--- BEGIN ---
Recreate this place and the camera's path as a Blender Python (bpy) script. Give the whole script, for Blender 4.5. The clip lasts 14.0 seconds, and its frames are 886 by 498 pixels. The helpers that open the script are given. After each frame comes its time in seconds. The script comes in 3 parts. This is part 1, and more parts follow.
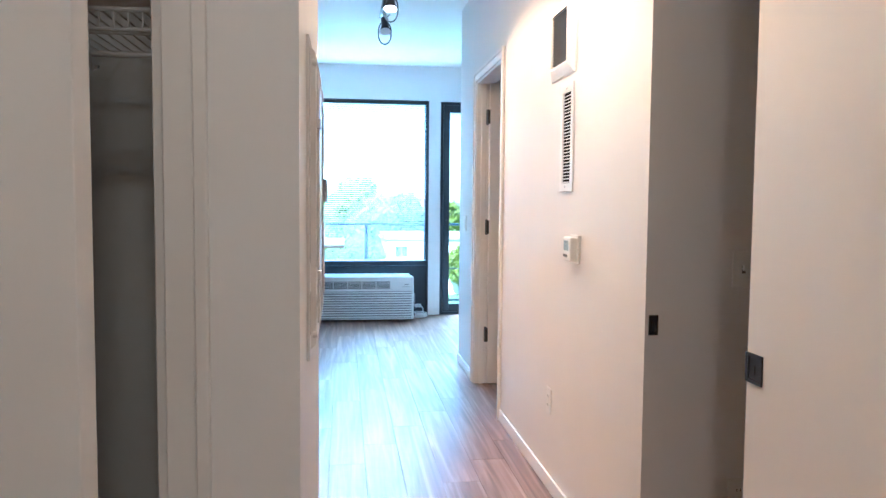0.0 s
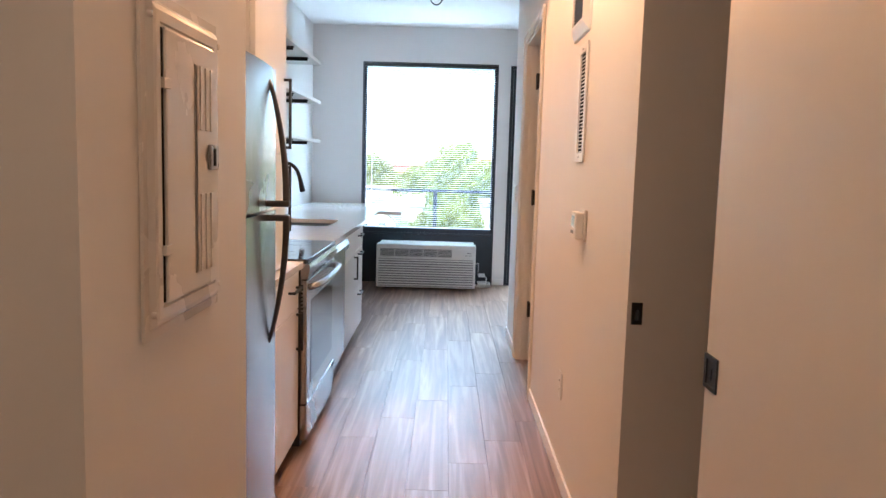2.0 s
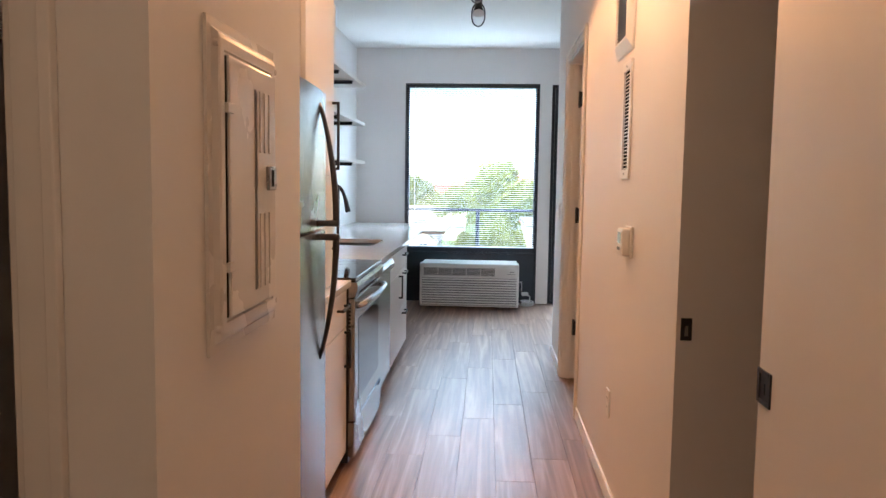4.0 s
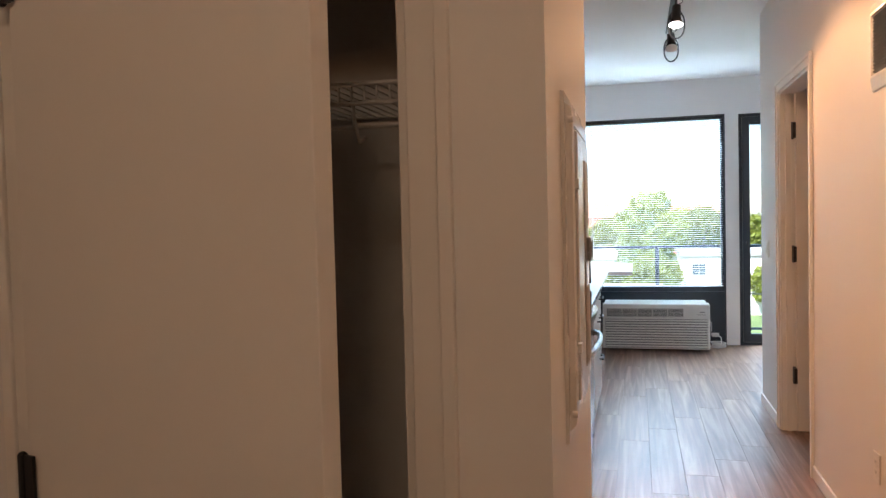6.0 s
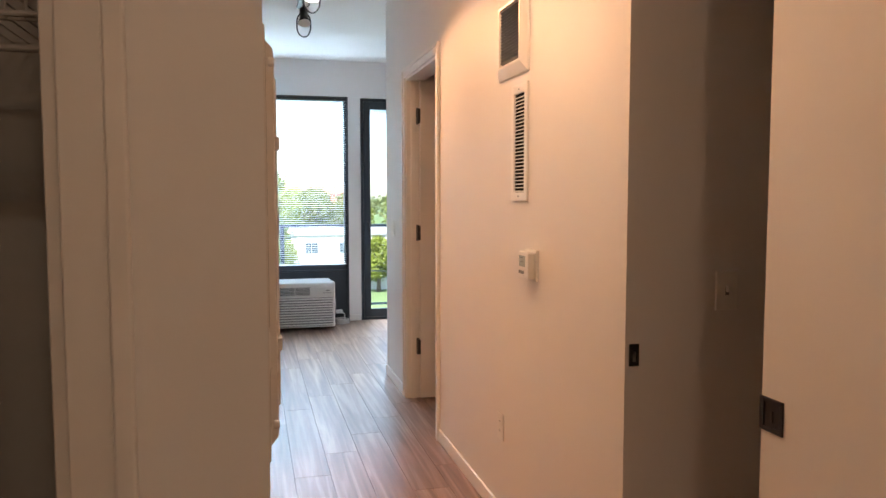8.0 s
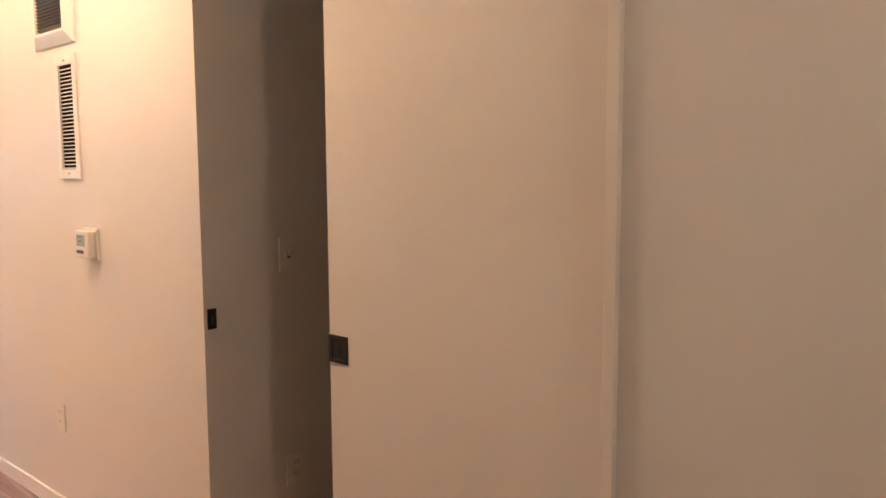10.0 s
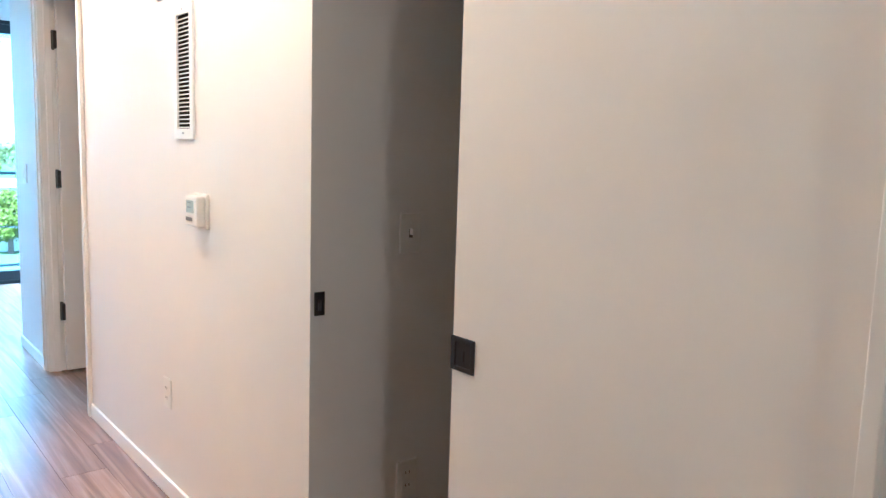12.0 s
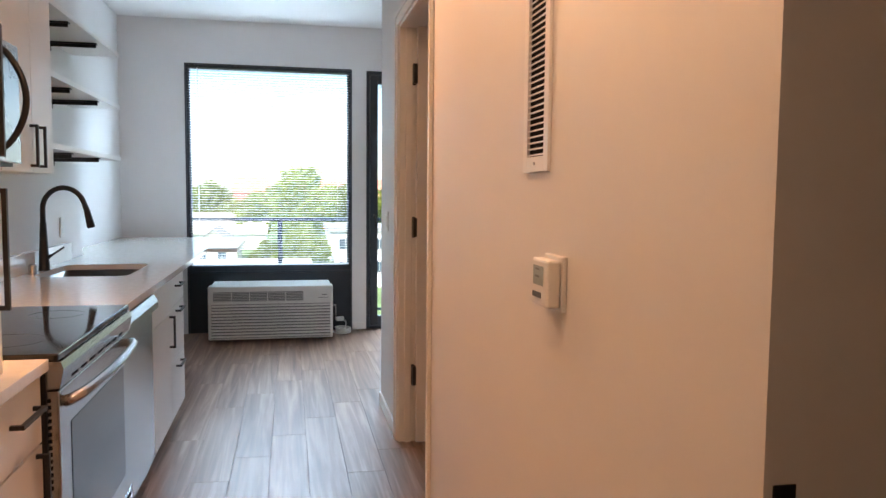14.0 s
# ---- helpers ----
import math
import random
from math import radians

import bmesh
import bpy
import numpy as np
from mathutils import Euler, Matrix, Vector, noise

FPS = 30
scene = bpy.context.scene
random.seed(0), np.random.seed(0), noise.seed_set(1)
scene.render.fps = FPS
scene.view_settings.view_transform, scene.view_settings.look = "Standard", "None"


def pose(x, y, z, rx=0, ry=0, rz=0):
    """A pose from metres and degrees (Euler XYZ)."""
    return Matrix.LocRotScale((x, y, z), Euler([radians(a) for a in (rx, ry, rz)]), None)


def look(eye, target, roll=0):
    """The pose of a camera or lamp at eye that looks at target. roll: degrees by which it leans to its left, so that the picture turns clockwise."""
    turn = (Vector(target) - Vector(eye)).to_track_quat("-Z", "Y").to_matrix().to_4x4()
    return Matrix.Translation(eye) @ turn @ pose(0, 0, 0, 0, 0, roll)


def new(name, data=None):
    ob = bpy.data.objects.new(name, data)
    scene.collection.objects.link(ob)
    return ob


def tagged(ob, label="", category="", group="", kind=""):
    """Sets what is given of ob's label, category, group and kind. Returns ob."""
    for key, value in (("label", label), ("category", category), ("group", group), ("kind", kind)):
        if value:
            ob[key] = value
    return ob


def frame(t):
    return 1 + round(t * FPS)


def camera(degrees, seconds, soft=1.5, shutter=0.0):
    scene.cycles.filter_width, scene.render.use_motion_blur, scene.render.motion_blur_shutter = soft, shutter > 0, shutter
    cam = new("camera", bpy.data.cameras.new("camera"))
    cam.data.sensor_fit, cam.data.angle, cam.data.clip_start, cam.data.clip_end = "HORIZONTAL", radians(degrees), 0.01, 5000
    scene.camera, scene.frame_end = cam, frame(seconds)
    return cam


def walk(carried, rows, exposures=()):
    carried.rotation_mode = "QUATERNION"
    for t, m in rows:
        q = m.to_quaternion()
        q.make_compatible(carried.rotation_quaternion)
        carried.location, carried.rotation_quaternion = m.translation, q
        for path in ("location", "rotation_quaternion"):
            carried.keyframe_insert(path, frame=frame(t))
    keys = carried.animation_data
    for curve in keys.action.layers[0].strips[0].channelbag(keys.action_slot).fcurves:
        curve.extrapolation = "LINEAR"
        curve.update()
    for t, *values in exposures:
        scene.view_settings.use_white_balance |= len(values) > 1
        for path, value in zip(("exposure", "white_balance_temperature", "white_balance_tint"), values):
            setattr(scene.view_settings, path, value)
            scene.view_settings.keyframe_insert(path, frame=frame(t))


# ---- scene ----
--- END ---
All lines in the listing above from the line containing "import math" to the line containing "return Matrix.Translation(eye) @", inclusive, should be retyped exactly; no other lines should appear.

- **ANSWER TO THIS PROBLEM**:
import math
import random
from math import radians

import bmesh
import bpy
import numpy as np
from mathutils import Euler, Matrix, Vector, noise

FPS = 30
scene = bpy.context.scene
random.seed(0), np.random.seed(0), noise.seed_set(1)
scene.render.fps = FPS
scene.view_settings.view_transform, scene.view_settings.look = "Standard", "None"


def pose(x, y, z, rx=0, ry=0, rz=0):
    """A pose from metres and degrees (Euler XYZ)."""
    return Matrix.LocRotScale((x, y, z), Euler([radians(a) for a in (rx, ry, rz)]), None)


def look(eye, target, roll=0):
    """The pose of a camera or lamp at eye that looks at target. roll: degrees by which it leans to its left, so that the picture turns clockwise."""
    turn = (Vector(target) - Vector(eye)).to_track_quat("-Z", "Y").to_matrix().to_4x4()
    return Matrix.Translation(eye) @ turn @ pose(0, 0, 0, 0, 0, roll)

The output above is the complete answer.